Pick out every line of the entries below where "scene" occurs, and copy those lines.

### DATASET EXTRACT
===

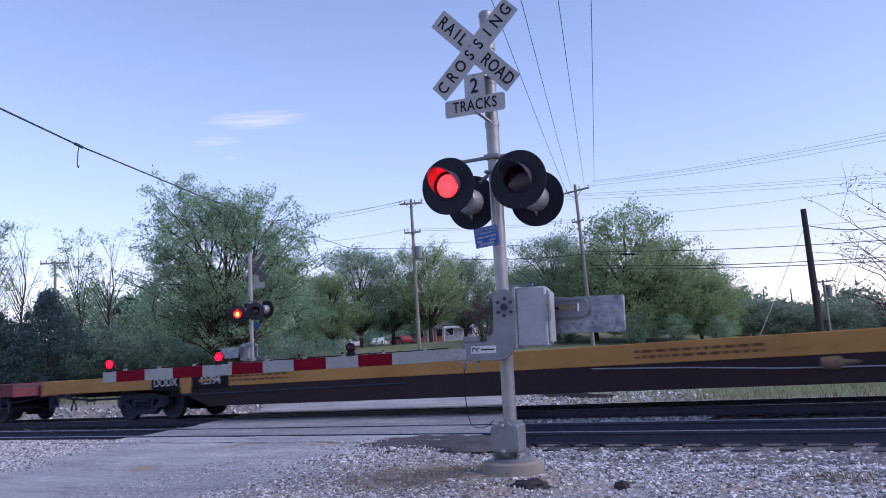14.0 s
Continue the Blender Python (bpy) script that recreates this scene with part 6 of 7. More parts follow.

===

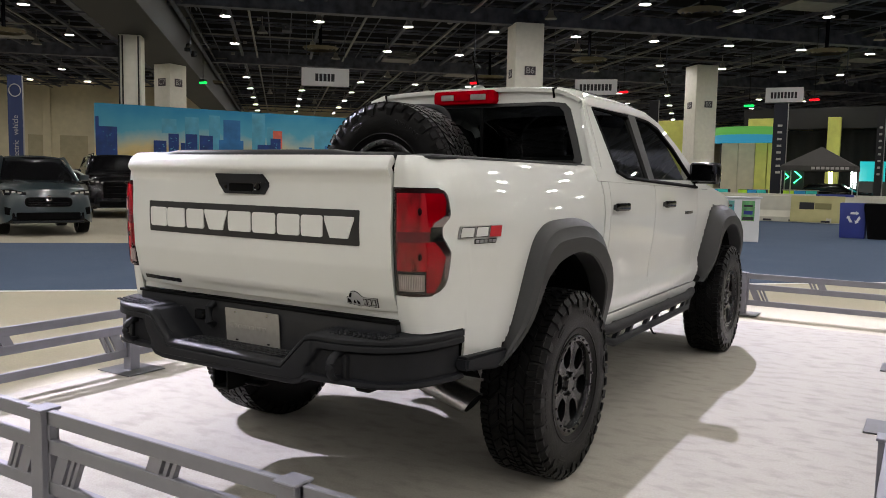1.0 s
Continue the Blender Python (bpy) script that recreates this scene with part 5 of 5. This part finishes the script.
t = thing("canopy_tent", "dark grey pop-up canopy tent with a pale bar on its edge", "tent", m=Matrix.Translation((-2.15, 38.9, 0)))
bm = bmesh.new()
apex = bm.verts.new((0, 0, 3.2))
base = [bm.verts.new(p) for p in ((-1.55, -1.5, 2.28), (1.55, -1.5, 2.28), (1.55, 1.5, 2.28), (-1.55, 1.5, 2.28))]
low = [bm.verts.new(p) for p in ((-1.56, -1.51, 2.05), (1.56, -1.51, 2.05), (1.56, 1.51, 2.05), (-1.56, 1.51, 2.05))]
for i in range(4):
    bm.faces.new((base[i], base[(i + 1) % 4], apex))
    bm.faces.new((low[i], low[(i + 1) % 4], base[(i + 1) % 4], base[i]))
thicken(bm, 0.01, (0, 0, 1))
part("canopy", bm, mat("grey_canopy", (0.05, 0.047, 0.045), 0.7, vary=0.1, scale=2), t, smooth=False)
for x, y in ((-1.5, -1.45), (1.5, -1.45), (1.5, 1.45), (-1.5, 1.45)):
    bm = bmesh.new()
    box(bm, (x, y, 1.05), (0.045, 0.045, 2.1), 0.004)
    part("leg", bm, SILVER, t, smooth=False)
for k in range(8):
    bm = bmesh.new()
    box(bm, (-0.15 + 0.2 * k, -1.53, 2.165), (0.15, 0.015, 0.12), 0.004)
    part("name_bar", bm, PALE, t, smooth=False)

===

### ANSWER FOR THE TASK
Continue the Blender Python (bpy) script that recreates this scene with part 6 of 7. More parts follow.
Continue the Blender Python (bpy) script that recreates this scene with part 5 of 5. This part finishes the script.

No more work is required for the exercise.